Friday, August 10, 2012

A gift from above

A bird shat on me today, as I walked to work. I suppose that's good luck. It was a little splatter of green-brown guano that hit my trousers and the edge of my Kindle. I must have been lucky, because I had a packet of tissues in my bag and I wasn't looking up at the source of the defecation.

Then again, perhaps if I'd been really lucky it would have missed me completely.

I hope it was a bird. Let's say no more of that.

I was lucky because our signed copy of Charles Stross' latest Laundry novel, The Apocalypse Codex, had arrived in the post today. Strangely, it came in a parcel sealed in a plastic bag, emblazoned with a message from the Singapore Post Office that they'd had to reseal the package due to unspecific 'damage'. The book is pristine, which makes me wonder if they were checking for seditious literature. Or if the man who posted it from Scotland wasn't using sufficiently sticky sticky-tape.

Although I went home for lunch and picked up the book then, I didn't have time to read it until tonight, and that after we'd been out for an excursion.

This evening we went to the opening party for a Nike shop. This is faintly ridiculous because there's another Nike shop half a kilometre down the road, selling exactly the same stuff in a space with exactly the same decoration, but apparently it was a good enough excuse for a party. I can't complain; we both got given a party bag (that turned out to contain some shoelaces and a nylon bag for storing more shoes) and once inside, there was free wine, because nothing says athleticism like a bit of booze. And some meatballs. The shop was packed with frenzied Singaporeans, all shouting or playing on a Wii like they'd never seen computer games or shoes before in their life. Quite endearing, really, like Kinokuniya's bookstore mob from a couple of weeks' back. And Kinokuniya never gave us a party bag with a bag in it.

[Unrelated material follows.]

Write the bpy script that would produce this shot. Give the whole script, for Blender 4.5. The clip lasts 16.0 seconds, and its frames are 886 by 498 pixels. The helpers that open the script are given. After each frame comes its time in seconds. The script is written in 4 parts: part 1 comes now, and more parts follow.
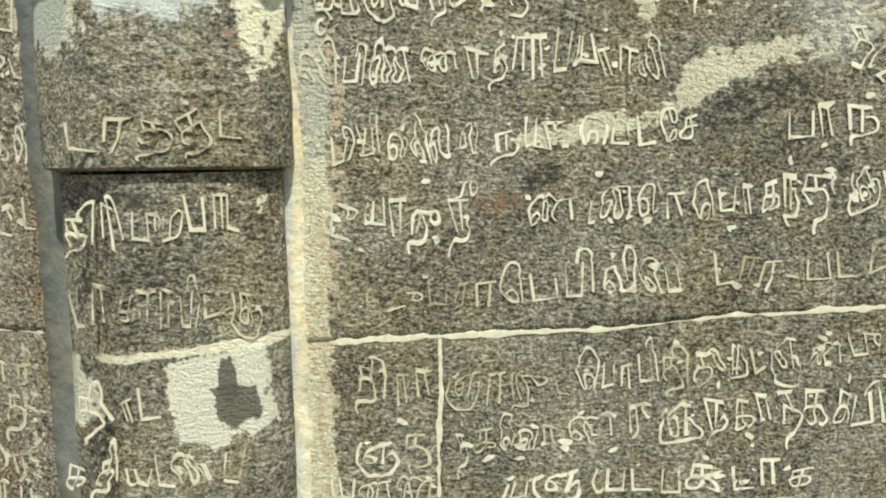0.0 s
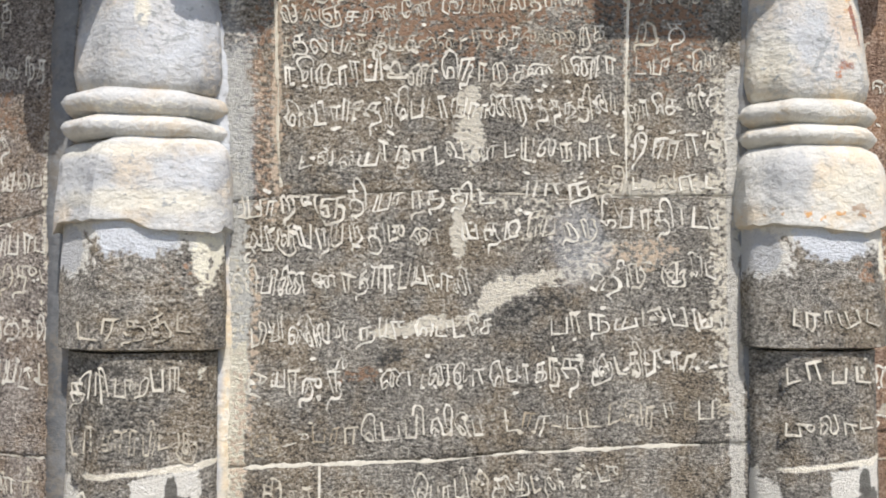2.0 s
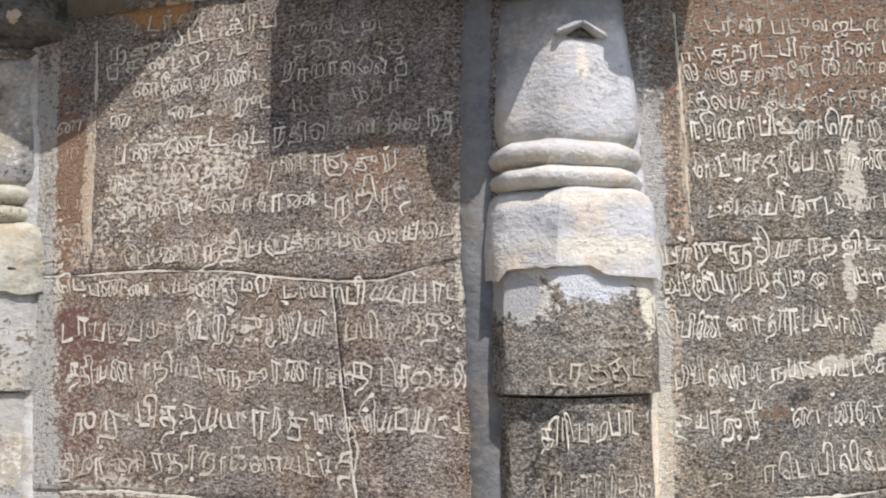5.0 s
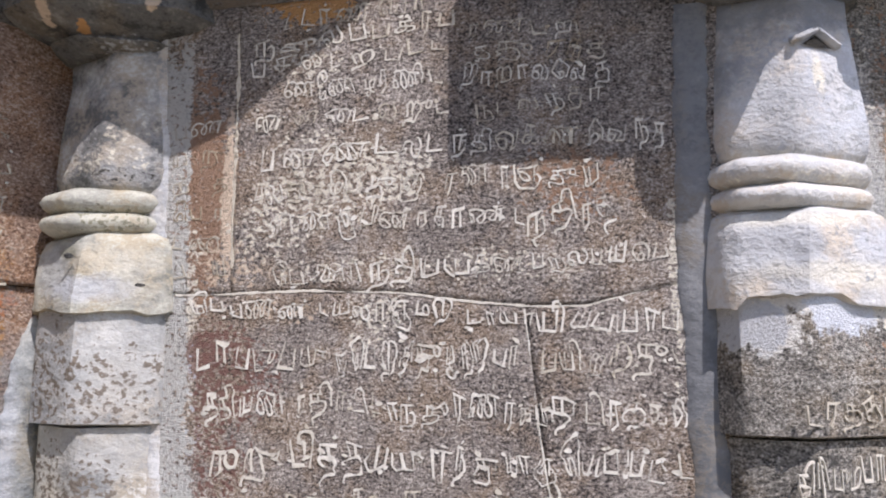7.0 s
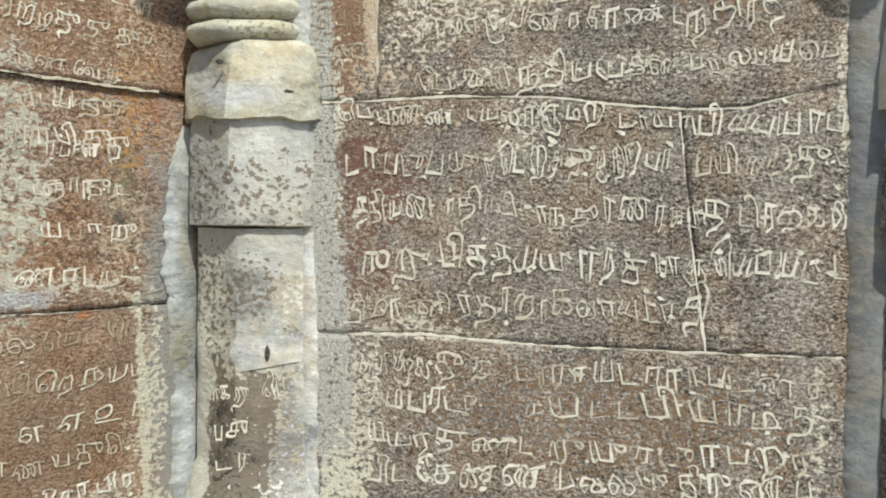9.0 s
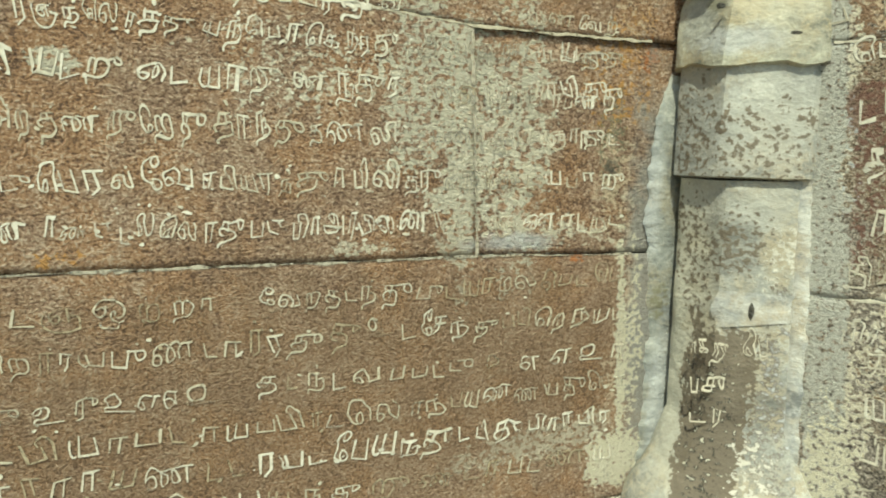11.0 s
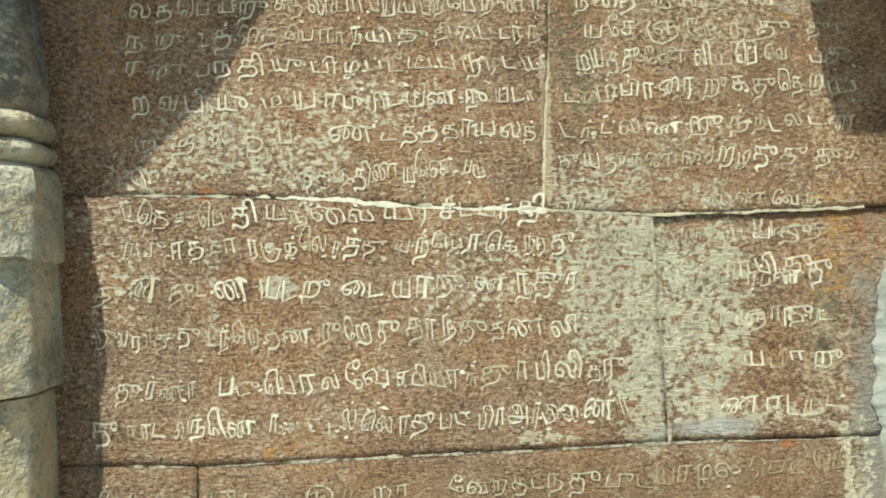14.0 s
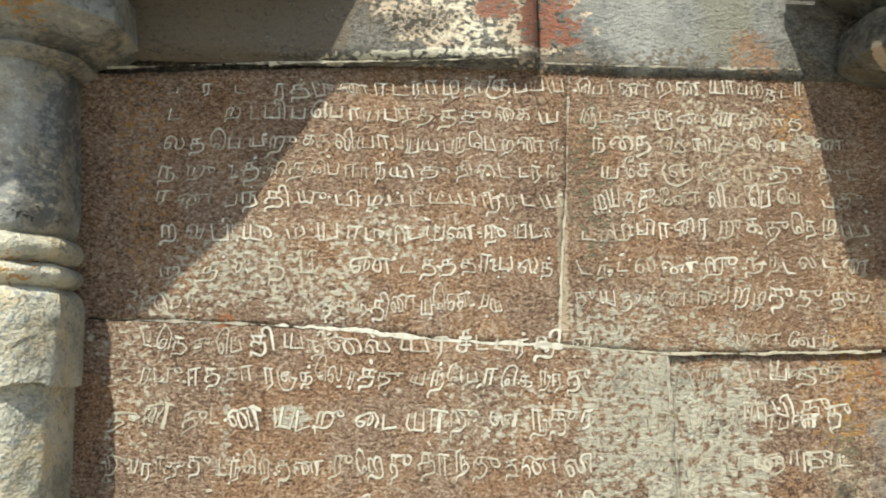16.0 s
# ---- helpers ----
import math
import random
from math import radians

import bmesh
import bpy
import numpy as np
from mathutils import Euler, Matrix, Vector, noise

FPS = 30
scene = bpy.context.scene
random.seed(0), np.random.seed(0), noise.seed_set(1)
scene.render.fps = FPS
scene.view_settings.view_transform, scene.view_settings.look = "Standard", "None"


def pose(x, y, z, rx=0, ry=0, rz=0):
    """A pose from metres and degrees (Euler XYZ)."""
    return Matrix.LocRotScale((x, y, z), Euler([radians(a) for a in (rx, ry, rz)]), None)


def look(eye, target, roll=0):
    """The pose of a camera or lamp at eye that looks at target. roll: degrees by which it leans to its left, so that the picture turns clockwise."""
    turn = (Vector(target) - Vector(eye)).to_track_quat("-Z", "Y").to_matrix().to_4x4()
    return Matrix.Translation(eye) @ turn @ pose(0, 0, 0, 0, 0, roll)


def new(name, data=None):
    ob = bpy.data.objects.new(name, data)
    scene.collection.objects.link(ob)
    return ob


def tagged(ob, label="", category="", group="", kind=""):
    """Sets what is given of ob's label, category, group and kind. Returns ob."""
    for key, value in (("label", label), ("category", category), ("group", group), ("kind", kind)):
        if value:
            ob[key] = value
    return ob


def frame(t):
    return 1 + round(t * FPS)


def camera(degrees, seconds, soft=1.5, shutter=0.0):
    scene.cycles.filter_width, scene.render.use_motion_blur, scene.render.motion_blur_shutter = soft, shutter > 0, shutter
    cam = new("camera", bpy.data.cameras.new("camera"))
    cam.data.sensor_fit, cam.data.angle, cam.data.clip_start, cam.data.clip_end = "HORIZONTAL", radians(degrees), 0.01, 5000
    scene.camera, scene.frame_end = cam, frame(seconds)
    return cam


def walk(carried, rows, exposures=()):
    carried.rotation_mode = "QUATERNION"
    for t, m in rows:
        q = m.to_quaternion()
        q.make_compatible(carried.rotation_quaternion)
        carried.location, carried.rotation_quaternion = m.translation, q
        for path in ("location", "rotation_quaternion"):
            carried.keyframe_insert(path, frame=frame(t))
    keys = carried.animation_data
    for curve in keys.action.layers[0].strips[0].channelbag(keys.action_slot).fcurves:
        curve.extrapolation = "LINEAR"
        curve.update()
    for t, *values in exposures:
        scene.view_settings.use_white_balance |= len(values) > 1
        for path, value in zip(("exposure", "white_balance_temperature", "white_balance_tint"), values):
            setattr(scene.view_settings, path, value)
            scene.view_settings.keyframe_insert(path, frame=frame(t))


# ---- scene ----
cam = camera(59.1, 16.0, soft=2.1)
PATH = [
    (0, (-0.003, 0.024, 1.492), (0.489, 1.949, 1.265), -1.1),
    (0.5, (-0.011, -0.045, 1.545), (0.51, 1.884, 1.475), -0.8),
    (1, (0.022, -0.184, 1.593), (0.531, 1.75, 1.588), -0.8),
    (1.5, (0.047, -0.394, 1.603), (0.556, 1.54, 1.627), -0.8),
    (2, (0.038, -0.535, 1.614), (0.602, 1.382, 1.7), 0.1),
    (2.5, (-0.046, -0.583, 1.628), (0.615, 1.298, 1.79), 0.5),
    (3, (-0.238, -0.594, 1.645), (0.536, 1.239, 1.848), -0.4),
    (3.5, (-0.455, -0.579, 1.627), (0.348, 1.24, 1.844), -0.5),
    (4, (-0.639, -0.479, 1.6), (0.146, 1.347, 1.822), -0.3),
    (4.5, (-0.807, -0.344, 1.602), (-0.043, 1.492, 1.819), -0.6),
    (5, (-0.924, -0.255, 1.605), (-0.164, 1.583, 1.822), -0.8),
    (5.2, (-0.955, -0.214, 1.611), (-0.194, 1.624, 1.816), -1.2),
    (7.3, (-1.365, 0.122, 1.614), (-0.471, 1.886, 1.905), 0.0),
    (7.5, (-1.399, 0.135, 1.602), (-0.472, 1.893, 1.825), -0.1),
    (8, (-1.423, 0.151, 1.551), (-0.473, 1.909, 1.635), 0.4),
    (8.5, (-1.449, 0.155, 1.522), (-0.543, 1.938, 1.502), 0.7),
    (9, (-1.47, 0.155, 1.519), (-0.732, 2.012, 1.428), 0.6),
    (9.5, (-1.504, 0.164, 1.507), (-0.957, 2.083, 1.375), 0.7),
    (9.7, (-1.531, 0.162, 1.506), (-1.082, 2.106, 1.364), 0.5),
    (10, (-1.583, 0.17, 1.507), (-1.315, 2.143, 1.327), 0.9),
    (10.2, (-1.644, 0.173, 1.511), (-1.482, 2.156, 1.306), 0.9),
    (12.3, (-1.545, 0.211, 1.553), (-2.329, 2.034, 1.304), 1.1),
    (12.5, (-1.511, 0.21, 1.564), (-2.35, 2.012, 1.333), 0.7),
    (13, (-1.465, 0.195, 1.621), (-2.386, 1.964, 1.474), -0.4),
    (13.5, (-1.442, 0.182, 1.663), (-2.396, 1.939, 1.612), -1.6),
    (14, (-1.416, 0.18, 1.702), (-2.365, 1.94, 1.721), -1.7),
    (14.5, (-1.417, 0.183, 1.71), (-2.353, 1.947, 1.814), -1.1),
    (15, (-1.417, 0.169, 1.735), (-2.368, 1.919, 1.92), -0.2),
    (15.5, (-1.419, 0.162, 1.759), (-2.376, 1.903, 1.987), 0.1),
    (16, (-1.419, 0.157, 1.77), (-2.378, 1.891, 2.037), 0.1),
]
EXPOSURES = [
    (0.0, 0.29, 7000, -7), (0.5, 0.37, 6600, -1), (1.0, 0.35, 6400, 6), (1.5, 0.37, 6050, 16), (2.5, 0.37, 6300, 14), (3.5, 0.33, 6150, 17), (5.0, 0.35, 6150, 18),
    (7.5, 0.47, 5850, 24), (8.0, 0.49, 6200, 16), (8.5, 0.49, 6350, 11), (9.0, 0.45, 6300, 6), (9.5, 0.45, 6250, 3), (10.0, 0.41, 6450, -4), (12.5, 0.31, 7400, -12), (13.0, 0.43, 7300, -10), (13.5, 0.51, 7100, -9), (14.5, 0.58, 6650, -6), (16.0, 0.59, 6600, 3),
]
walk(cam, [(t, look(eye, target, roll)) for t, eye, target, roll in PATH], EXPOSURES)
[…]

I took the opportunity to add to my collection of technical clothing, and then we left to find some dinner. Dean & Deluca have opened up in Singapore, which means you can buy a $22 sandwich, or blue cheese cherries in a jar, or similarly ridiculous things in a faux-New York setting inside a sterile mall. So I had a delicious $22 sandwich and then we went home to bed. Home, so I can generate some new nightmares via the Stross' latest work.